Say how many lines contain "group", using only the number.

[Entries with animation source code]
━━━━━━━━━━━━━━━━

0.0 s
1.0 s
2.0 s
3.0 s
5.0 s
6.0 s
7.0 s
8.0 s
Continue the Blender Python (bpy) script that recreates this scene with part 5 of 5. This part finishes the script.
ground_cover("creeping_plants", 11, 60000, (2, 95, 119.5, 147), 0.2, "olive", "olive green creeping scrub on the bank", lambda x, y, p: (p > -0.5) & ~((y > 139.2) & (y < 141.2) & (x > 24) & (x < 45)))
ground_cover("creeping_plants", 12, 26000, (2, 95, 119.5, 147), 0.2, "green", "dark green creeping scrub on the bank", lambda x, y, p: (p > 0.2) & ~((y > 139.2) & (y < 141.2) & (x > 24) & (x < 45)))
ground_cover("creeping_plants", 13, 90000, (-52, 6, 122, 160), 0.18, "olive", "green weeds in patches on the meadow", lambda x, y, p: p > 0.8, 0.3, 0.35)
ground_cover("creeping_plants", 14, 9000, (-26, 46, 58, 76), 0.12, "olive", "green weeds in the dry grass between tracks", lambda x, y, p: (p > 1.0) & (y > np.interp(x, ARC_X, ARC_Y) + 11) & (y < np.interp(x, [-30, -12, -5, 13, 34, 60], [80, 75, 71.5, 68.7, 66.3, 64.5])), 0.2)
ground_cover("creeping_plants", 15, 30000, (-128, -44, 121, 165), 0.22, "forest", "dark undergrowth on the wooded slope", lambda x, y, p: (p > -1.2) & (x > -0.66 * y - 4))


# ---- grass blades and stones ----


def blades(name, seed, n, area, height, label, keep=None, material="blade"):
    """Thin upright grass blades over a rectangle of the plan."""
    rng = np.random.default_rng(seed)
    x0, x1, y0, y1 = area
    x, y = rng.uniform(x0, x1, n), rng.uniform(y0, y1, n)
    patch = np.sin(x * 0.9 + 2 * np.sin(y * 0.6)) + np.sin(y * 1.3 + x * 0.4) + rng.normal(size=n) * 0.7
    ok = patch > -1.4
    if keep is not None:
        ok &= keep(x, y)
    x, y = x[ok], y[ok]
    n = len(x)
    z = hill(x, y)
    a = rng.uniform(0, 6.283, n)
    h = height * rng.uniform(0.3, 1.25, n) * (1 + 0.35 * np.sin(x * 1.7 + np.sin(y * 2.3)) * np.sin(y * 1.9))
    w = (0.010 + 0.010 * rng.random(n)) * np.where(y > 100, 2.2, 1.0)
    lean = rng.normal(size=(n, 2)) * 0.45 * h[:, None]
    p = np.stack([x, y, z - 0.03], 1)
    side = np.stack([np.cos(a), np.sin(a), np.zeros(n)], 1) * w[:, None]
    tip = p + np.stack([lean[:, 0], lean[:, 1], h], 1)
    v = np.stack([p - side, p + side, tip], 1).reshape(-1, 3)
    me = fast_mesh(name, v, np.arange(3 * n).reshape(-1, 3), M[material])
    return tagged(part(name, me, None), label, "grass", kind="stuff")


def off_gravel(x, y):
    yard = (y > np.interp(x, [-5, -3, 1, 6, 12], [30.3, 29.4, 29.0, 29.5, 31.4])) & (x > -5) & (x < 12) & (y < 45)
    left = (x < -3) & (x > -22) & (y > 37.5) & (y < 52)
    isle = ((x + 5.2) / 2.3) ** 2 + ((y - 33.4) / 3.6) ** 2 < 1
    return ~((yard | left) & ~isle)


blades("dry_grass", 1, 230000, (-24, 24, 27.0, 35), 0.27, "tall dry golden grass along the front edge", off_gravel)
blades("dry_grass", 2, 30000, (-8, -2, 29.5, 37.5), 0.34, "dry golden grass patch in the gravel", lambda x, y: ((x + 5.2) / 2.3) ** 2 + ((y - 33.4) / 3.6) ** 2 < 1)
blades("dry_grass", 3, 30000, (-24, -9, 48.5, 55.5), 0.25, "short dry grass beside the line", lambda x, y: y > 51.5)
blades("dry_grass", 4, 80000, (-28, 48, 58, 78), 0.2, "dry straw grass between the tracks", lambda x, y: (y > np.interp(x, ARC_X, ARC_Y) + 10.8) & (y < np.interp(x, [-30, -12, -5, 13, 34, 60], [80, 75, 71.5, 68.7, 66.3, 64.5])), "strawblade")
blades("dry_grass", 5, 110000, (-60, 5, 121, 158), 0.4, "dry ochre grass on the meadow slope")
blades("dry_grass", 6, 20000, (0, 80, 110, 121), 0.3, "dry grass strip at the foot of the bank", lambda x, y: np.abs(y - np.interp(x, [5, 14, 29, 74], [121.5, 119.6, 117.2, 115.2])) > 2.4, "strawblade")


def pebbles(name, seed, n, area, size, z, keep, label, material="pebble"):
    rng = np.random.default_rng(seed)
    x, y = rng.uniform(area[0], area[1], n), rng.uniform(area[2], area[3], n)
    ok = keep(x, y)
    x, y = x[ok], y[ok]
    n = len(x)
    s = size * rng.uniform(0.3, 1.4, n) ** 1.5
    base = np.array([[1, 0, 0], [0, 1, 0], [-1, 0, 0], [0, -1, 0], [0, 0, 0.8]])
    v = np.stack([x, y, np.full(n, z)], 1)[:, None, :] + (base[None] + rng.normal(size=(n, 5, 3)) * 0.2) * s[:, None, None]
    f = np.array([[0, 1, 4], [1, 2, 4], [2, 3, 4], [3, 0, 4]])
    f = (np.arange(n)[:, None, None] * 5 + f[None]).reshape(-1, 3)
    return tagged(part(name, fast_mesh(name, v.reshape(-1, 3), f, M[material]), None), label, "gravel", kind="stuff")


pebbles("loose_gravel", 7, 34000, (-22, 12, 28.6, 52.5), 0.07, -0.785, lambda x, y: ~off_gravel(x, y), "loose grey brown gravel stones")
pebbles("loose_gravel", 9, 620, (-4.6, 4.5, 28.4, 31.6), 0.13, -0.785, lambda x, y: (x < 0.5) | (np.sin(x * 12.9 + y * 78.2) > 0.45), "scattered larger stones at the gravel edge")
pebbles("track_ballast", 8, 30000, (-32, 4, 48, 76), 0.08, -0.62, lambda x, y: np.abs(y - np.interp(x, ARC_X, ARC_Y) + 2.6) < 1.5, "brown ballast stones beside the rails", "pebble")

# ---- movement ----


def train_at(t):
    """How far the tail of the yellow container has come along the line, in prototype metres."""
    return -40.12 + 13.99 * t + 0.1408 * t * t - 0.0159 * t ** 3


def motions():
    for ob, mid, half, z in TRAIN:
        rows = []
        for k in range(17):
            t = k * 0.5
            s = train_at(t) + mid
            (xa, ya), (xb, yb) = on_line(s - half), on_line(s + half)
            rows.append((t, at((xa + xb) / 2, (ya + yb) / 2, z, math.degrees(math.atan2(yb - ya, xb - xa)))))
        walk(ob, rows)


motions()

━━━━━━━━━━━━━━━━

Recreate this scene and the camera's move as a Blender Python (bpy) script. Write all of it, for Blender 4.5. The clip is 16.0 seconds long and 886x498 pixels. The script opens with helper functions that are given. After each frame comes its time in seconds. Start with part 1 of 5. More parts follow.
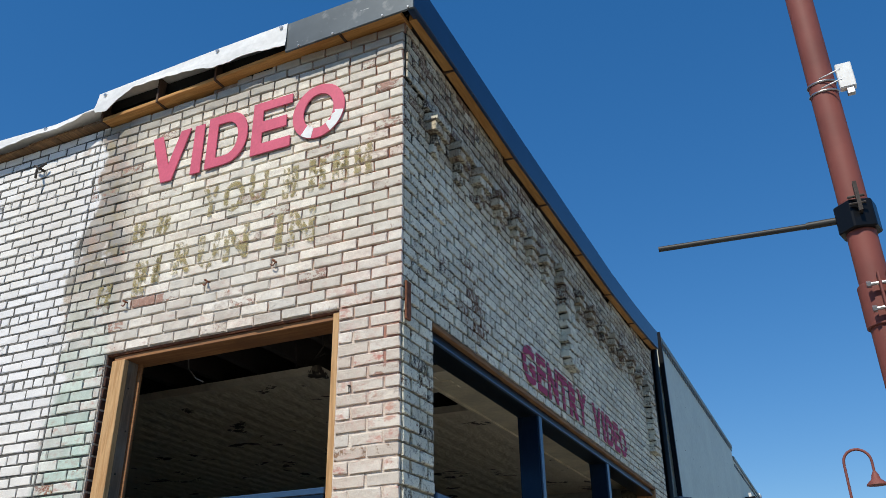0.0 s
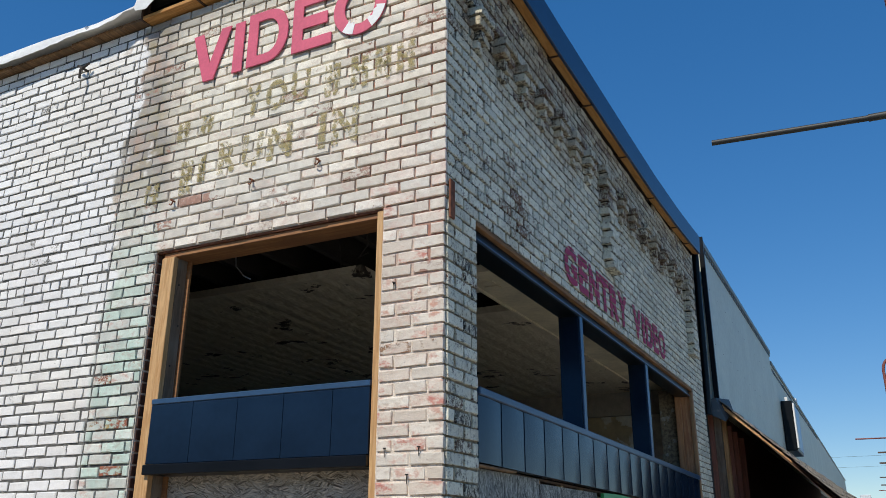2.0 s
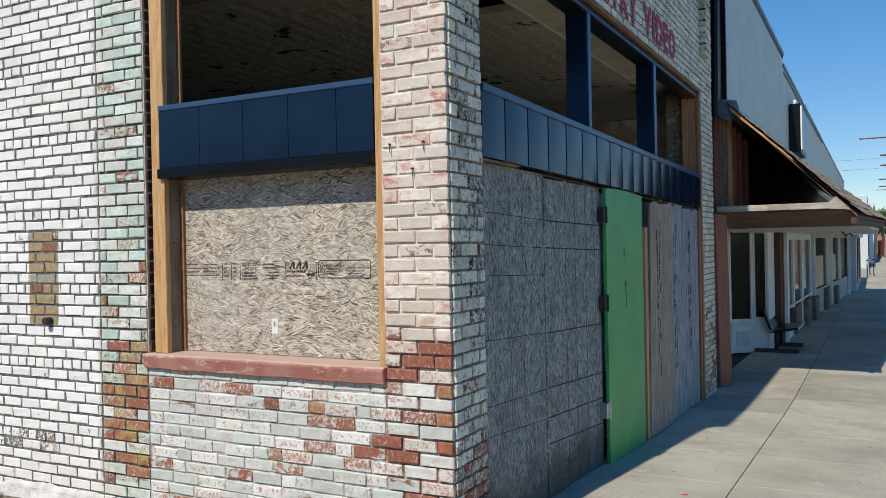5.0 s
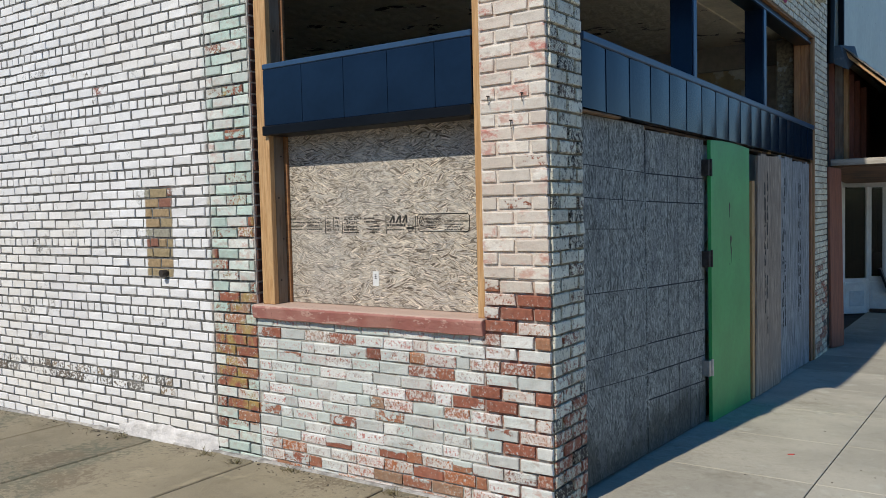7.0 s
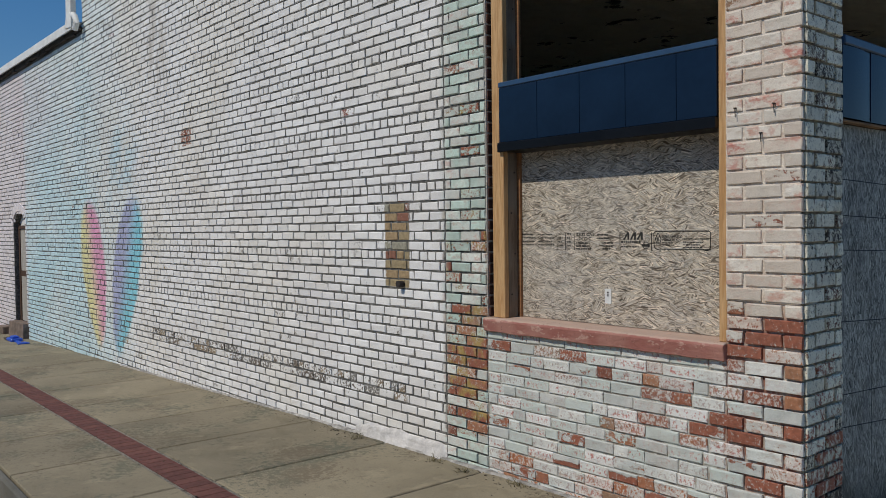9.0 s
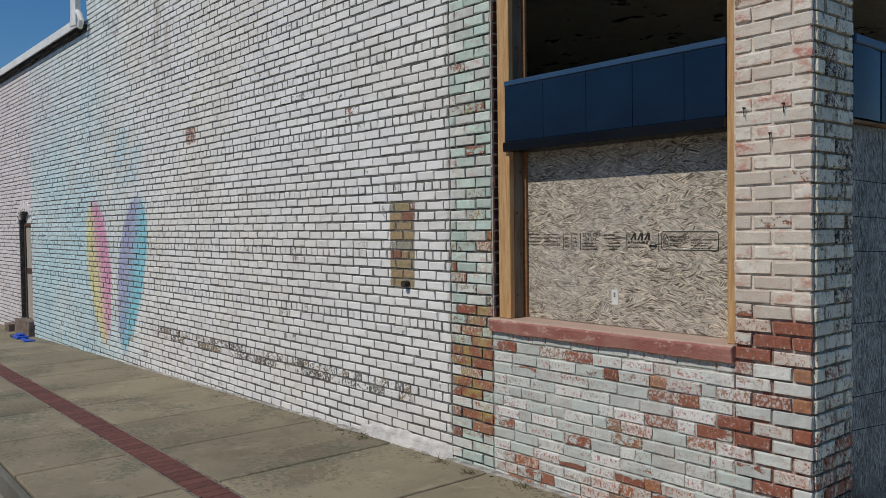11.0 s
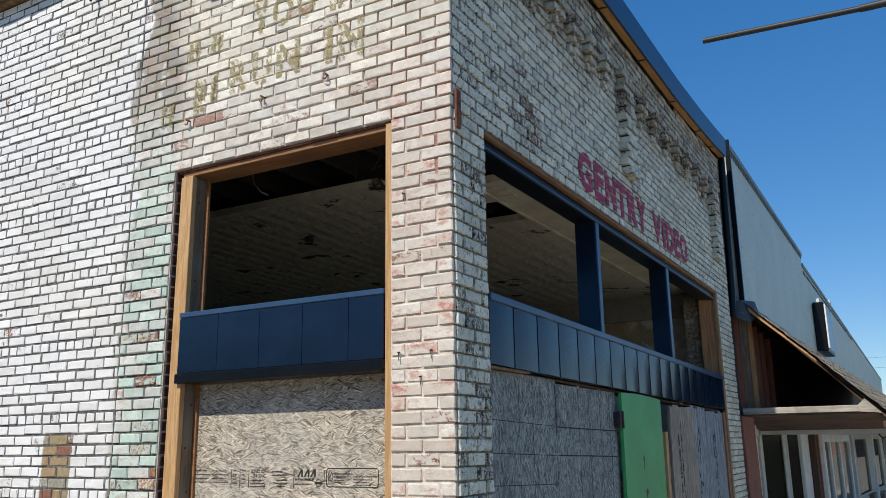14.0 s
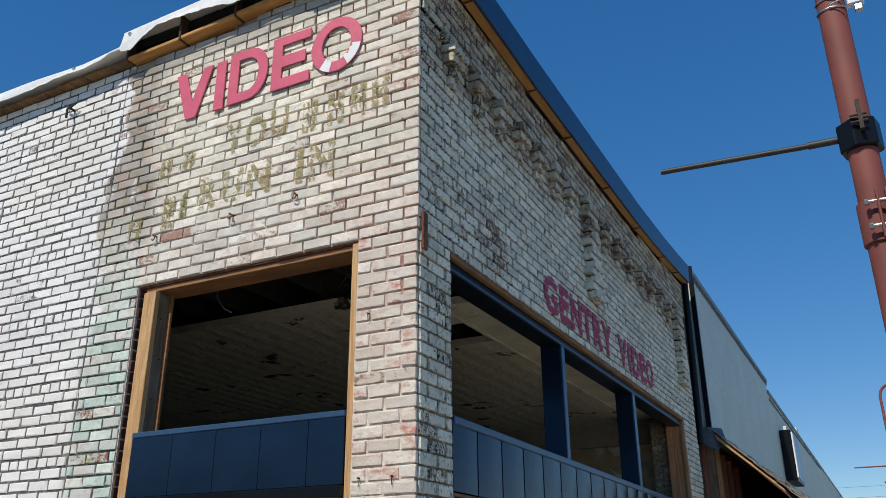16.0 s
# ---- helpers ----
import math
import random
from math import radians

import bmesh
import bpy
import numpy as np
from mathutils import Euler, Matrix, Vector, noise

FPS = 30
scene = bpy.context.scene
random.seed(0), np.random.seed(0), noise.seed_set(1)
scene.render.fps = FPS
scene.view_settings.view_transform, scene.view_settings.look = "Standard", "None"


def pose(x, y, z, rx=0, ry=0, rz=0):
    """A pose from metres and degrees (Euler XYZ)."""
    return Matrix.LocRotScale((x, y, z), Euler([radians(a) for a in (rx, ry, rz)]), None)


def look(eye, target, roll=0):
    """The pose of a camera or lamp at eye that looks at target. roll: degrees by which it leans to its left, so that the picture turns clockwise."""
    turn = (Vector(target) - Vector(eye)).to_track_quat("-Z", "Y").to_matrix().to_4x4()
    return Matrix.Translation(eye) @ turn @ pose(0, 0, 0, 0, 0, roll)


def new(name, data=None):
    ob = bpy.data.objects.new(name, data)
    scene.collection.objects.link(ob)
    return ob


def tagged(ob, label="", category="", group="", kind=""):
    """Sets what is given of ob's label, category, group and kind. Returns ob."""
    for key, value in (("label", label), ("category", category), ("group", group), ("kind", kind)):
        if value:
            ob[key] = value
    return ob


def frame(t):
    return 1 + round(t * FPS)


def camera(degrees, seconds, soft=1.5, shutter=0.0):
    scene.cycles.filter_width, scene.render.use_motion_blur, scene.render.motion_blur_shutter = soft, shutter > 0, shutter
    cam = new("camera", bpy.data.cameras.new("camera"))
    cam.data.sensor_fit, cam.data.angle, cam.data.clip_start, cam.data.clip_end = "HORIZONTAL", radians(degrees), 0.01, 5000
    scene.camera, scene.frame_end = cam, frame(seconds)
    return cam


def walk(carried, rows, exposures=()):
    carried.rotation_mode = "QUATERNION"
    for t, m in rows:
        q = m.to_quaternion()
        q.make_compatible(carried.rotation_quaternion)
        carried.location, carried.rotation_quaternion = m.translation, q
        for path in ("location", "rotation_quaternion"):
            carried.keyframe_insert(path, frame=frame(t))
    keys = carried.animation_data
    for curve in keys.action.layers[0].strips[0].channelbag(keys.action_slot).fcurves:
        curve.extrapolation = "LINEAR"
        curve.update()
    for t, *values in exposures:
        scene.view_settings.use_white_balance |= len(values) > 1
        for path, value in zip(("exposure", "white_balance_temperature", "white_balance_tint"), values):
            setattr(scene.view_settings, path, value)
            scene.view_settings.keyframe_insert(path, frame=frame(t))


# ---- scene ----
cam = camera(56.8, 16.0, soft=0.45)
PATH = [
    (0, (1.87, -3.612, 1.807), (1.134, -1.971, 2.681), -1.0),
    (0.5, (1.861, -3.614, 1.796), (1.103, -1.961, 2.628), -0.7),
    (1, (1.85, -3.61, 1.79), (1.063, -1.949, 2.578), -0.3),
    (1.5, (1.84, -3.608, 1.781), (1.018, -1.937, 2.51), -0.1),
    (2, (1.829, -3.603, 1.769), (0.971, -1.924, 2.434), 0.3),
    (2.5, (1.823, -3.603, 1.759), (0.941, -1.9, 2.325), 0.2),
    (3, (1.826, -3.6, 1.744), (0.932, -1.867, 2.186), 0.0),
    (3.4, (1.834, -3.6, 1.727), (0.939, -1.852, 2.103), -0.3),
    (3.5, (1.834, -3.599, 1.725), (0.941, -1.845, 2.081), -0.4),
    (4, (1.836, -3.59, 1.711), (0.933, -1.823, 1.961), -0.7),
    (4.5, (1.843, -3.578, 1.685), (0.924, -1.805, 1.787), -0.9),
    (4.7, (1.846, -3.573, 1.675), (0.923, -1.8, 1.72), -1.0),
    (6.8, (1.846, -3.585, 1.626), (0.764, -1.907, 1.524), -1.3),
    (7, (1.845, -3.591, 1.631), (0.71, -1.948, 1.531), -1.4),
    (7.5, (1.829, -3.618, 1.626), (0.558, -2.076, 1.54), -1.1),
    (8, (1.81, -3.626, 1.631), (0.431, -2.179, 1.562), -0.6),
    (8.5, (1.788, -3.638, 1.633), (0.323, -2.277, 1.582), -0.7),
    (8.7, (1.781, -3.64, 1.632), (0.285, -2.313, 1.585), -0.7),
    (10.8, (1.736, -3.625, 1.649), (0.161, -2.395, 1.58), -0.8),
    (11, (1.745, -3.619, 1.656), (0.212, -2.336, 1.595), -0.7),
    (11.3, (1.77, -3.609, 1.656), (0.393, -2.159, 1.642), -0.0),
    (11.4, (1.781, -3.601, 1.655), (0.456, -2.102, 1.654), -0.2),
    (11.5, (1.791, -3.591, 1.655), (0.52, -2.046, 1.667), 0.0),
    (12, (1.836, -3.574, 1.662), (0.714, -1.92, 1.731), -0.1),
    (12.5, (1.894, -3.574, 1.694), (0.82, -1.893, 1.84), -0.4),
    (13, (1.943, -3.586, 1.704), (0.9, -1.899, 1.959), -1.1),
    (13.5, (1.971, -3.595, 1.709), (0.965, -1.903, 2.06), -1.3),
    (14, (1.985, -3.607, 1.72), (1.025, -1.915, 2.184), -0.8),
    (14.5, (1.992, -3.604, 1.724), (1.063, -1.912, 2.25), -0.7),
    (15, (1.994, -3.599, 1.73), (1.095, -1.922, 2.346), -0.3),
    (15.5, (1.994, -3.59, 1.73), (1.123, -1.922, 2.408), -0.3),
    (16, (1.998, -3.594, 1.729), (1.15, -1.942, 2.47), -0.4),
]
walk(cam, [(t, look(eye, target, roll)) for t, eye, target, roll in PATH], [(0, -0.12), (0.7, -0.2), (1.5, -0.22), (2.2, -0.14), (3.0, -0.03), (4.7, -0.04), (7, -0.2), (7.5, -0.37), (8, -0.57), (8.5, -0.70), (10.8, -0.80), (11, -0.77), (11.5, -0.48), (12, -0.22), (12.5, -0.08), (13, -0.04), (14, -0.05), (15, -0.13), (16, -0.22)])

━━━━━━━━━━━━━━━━

--- TASK RESULT ---
3